What should I do if my soil stays wet and leaves start yellowing?
Pause fertilizing and let the soil dry more between waterings. Confirm you have drainage holes and that the saucer is emptied after watering. If yellowing continues and stems feel soft, you may be dealing with root rot, in which case you should inspect roots and remove any dark, mushy sections.
How do I tell the difference between low light and overwatering?
Low light often causes slower growth, smaller leaves, and leggy stems, while leaves may remain fairly firm. Overwatering more commonly leads to consistently droopy or soft leaves, persistent yellowing, and sometimes a musty smell from the soil. Checking the top 2 inches for dryness, then adjusting watering, helps clarify which issue you have.

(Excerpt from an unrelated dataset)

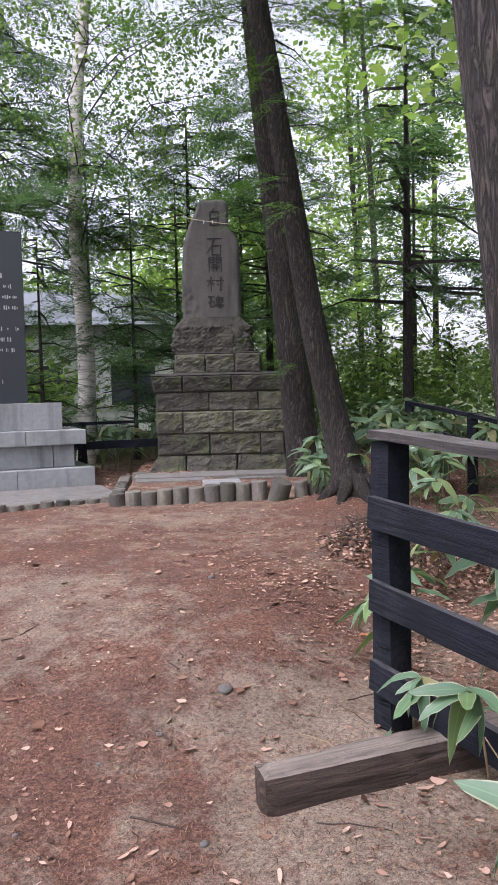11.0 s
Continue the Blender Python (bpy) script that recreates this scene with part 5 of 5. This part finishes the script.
# large dry leaves lying singly
big = blade(0.15, 0.04, 0.08, 0.25, 9).copy()
big.materials.clear()
big.materials.append(DEAD_LEAF)
for x, y, yaw in ((0.28, 2.28, 70), (0.52, 2.05, -60), (0.6, 2.2, 100), (0.45, 2.75, 20), (0.2, 2.9, 150), (0.35, 5.05, 10), (0.55, 5.2, 40), (0.3, 6.3, -20), (0.45, 6.6, 30), (0.05, 6.55, 5), (0.3, 6.9, 60),
                  (0.3, 4.05, 35), (0.1, 3.3, -10), (-0.6, 4.5, 80), (-0.9, 4.8, 10), (-1.0, 4.4, -30), (-0.8, 5.2, 20), (0.0, 8.4, 15), (-0.45, 10.5, -10), (-1.6, 12.2, 10), (-1.9, 12.5, 60), (-1.75, 12.35, -20), (-1.2, 11.9, 30)):
    lf = new("dry_leaf", big)
    lf.matrix_basis = pose(x, y, gz(x, y) + 0.012, sr.gauss(0, 10), sr.gauss(0, 6), yaw)
    tagged(lf, "long dry tan leaf lying on the soil", "fallen leaf", "single dry leaves")

rng = np.random.default_rng(45)
nx1, ny1 = litter_points(rng, 420000, lambda x, y: np.where((np.sin(2.1 * x + 0.8 * y) * np.sin(1.7 * y - 1.2 * x) > -0.35) & (seg_dist(x, y, PATH_LINE) < 2.2), 0.9, 0.35))
n = len(nx1)
a = rng.uniform(0, np.pi, n)
ln = rng.uniform(0.004, 0.015, n)
c, s = np.cos(a), np.sin(a)
z = ground_z(nx1, ny1) + 0.003
w = rng.uniform(0.0005, 0.0014, n)
up = rng.uniform(0, 0.006, n)
Q = np.stack([np.stack([nx1 - c * ln - s * w, ny1 - s * ln + c * w, z], 1), np.stack([nx1 - c * ln + s * w, ny1 - s * ln - c * w, z], 1),
              np.stack([nx1 + c * ln + s * w, ny1 + s * ln - c * w, z + up], 1), np.stack([nx1 + c * ln - s * w, ny1 + s * ln + c * w, z + up], 1)], 1)
tagged(new("needle_litter", soup("needle_litter", Q, 4, NEEDLE_LITTER)), "reddish fallen conifer needles strewn on the path", "needle litter", kind="stuff")


def twig(x, y, ln, yaw, seed, r=0.004):
    q = random.Random(seed)
    pts = []
    bend = q.uniform(-0.25, 0.25)
    for k in range(6):
        u = k / 5 - 0.5
        px, py = u * ln, bend * ln * (u * u) + q.gauss(0, 0.02) * ln
        cx_, sx_ = math.cos(math.radians(yaw)), math.sin(math.radians(yaw))
        wx, wy = x + px * cx_ - py * sx_, y + px * sx_ + py * cx_
        pts.append((wx - x, wy - y, gz(wx, wy) + r))
    ob = new("twig", tube("twig", pts, [r, r, r * 0.9, r * 0.8, r * 0.6, r * 0.3], TWIG if seed % 4 else DEAD_STEM, 5))
    ob.matrix_basis = Matrix.Translation((x, y, 0))
    return tagged(ob, "thin dry twig lying on the soil", "twig", "fallen twigs")


twig(0.42, 2.36, 0.24, 12, 1, 0.011)
twig(-0.16, 1.85, 0.19, -25, 4, 0.004)
twig(-0.83, 9.35, 0.28, 95, 2, 0.008)
twig(-0.55, 7.9, 0.25, 130, 3, 0.007)
twig(-1.5, 10.75, 0.42, 35, 5, 0.0035)
twig(-1.8, 11.3, 0.3, -20, 6, 0.0035)
for k in range(280):
    x, y = sr.uniform(-5.8, 0.6), sr.uniform(1.2, 16)
    if seg_dist(x, y, PATH_LINE) < 1.7:
        twig(x, y, sr.uniform(0.06, 0.26), sr.uniform(0, 180), sr.randrange(9999), sr.uniform(0.0015, 0.004))


def pebble_mesh(seed):
    bm = bmesh.new()
    bmesh.ops.create_icosphere(bm, subdivisions=2, radius=1.0)
    for v in bm.verts:
        v.co *= 1 + 0.25 * noise.noise(v.co * 1.3 + Vector((seed * 3, 0, 0)))
        v.co.z *= 0.55
    return bm_mesh("pebble", bm, PEBBLE, True)


PEBBLES = [pebble_mesh(k) for k in range(4)]
for k in range(150):
    x, y = sr.uniform(-4.5, 0.7), sr.uniform(1.0, 15.5)
    if seg_dist(x, y, PATH_LINE) > 1.2:
        continue
    r = sr.uniform(0.004, 0.016) if k % 9 else sr.uniform(0.02, 0.034)
    ob = new("pebble", PEBBLES[k % 4])
    ob.matrix_basis = pose(x, y, gz(x, y) + r * 0.15, 0, 0, sr.uniform(0, 360)) @ Matrix.Scale(r, 4)
    tagged(ob, "small grey stone half sunk in the soil", "stone", "loose stones")

# single bright leaves and a scrap of paper
ORANGE = plain_material("orange_dead_leaf", (0.30, 0.12, 0.05), 0.8)
flame = BLADES[4].copy()
flame.materials.clear()
flame.materials.append(ORANGE)
for x, y, z, yaw, k in ((-0.06, 5.70, None, 20, 0.55), (-0.70, 8.80, 0.945, 10, 0.55), (-3.05, 14.1, None, 40, 0.6), (-0.95, 9.75, None, 70, 0.3)):
    ob = new("orange_leaf", flame)
    ob.matrix_basis = pose(x, y, (gz(x, y) if z is None else upright(x, y, z)[2]) + 0.012, 0, -8, yaw) @ Matrix.Scale(k, 4)
    tagged(ob, "bright orange-brown dead leaf", "fallen leaf", "single dry leaves")
scrap = new("white_petal", pebble_mesh(7))
scrap.data.materials.clear()
scrap.data.materials.append(PAPER)
scrap.matrix_basis = pose(-0.67, 2.9, gz(-0.67, 2.9) + 0.006, 0, 0, 30) @ Matrix.Diagonal((0.02, 0.014, 0.01, 1))
tagged(scrap, "small white petal on the soil", "petal")

# heap of dark brushwood at the edge of the clearing
heap = thing("brush_pile", Matrix.Translation((-3.35, 15.55, gz(-3.35, 15.55))), "low heap of dark dry brushwood and leaves", "brush pile")
for k in range(290):
    a, q = sr.uniform(0, 6.28), 0.5 * sr.random()
    bx, by = q * math.cos(a) * 1.1, q * math.sin(a)
    hz = 0.22 * (1 - (q / 0.55) ** 2) * math.sqrt(sr.random()) + gz(-3.35 + bx, 15.55 + by) - gz(-3.35, 15.55)
    yaw, ln = sr.uniform(0, 6.28), sr.uniform(0.1, 0.3)
    up = sr.gauss(0, 0.10)
    pts = [(bx + u * ln * math.cos(yaw), by + u * ln * math.sin(yaw) + 0.03 * u * u, max(0.0, hz) + 0.02 + u * up) for u in (-0.5, 0.0, 0.5)]
    part("stick", tube("stick", pts, [0.0045, 0.004, 0.002], TWIG, 4), heap)
rng = np.random.default_rng(77)
q, a = 0.55 * np.sqrt(rng.uniform(0, 1, 1500)), rng.uniform(0, 6.28, 1500)
hp = np.stack([q * np.cos(a) * 1.1, q * np.sin(a), np.zeros(1500)], 1)
hp[:, 2] = ground_z(hp[:, 0] - 3.35, hp[:, 1] + 15.55) - gz(-3.35, 15.55) + 0.02 + 0.17 * (1 - (q / 0.56) ** 2) * rng.uniform(0.2, 1, 1500)
tagged(part("dead_leaves", soup("dead_leaves", leaf_quads(rng, hp, 0.035, 0.5), 4, DEAD_LEAF), heap, None, "brown dead leaves caught in the sticks"), kind="stuff")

What’s the best way to propagate creeping thyme versus pothos?
Creeping thyme is usually grown from seed (light needed for germination) or by dividing established clumps. Pothos is easiest from stem cuttings in water or directly in soil, using a cutting with at least one node. Keep cuttings in bright indirect light and avoid soaking the base of the cutting so it can form new roots without rotting.
Why do spider mites keep coming back on my creeper plant?
They rebound when conditions stay warm and dry and when infested leaves are missed. Increase humidity slightly, rinse leaves regularly, and treat early when you see webbing. Neem works best as a repeated course, but also isolate heavily infested plants so mites do not spread to nearby pots.
How can I train vines upward without damaging stems?
Use a support that the plant can grip, then guide stems gently in the direction you want. For trailing types, inserting a moss pole or bamboo cane and loosely tying stems with soft plant ties helps them anchor and prevents breakage. Avoid bending a stem sharply, instead reposition gradually over several days.
When should I prune, and how hard can I cut back sweet potato vine?
Sweet potato vine tolerates aggressive trimming, especially during active growth. If it becomes unruly, cut back regularly throughout the season rather than waiting for it to fully overtake the area. Trim above healthy nodes, and use the removed tips to propagate if you want more plants.
I’m not seeing sprouts after starting creeping thyme seeds. What’s the most common cause?
The top reasons are burying seeds too deep or keeping the tray too wet. Since the seeds need light, press them lightly onto the surface and do not cover. Use a gentle misting approach and check daily, aiming for evenly moist (not soggy) conditions until germination begins.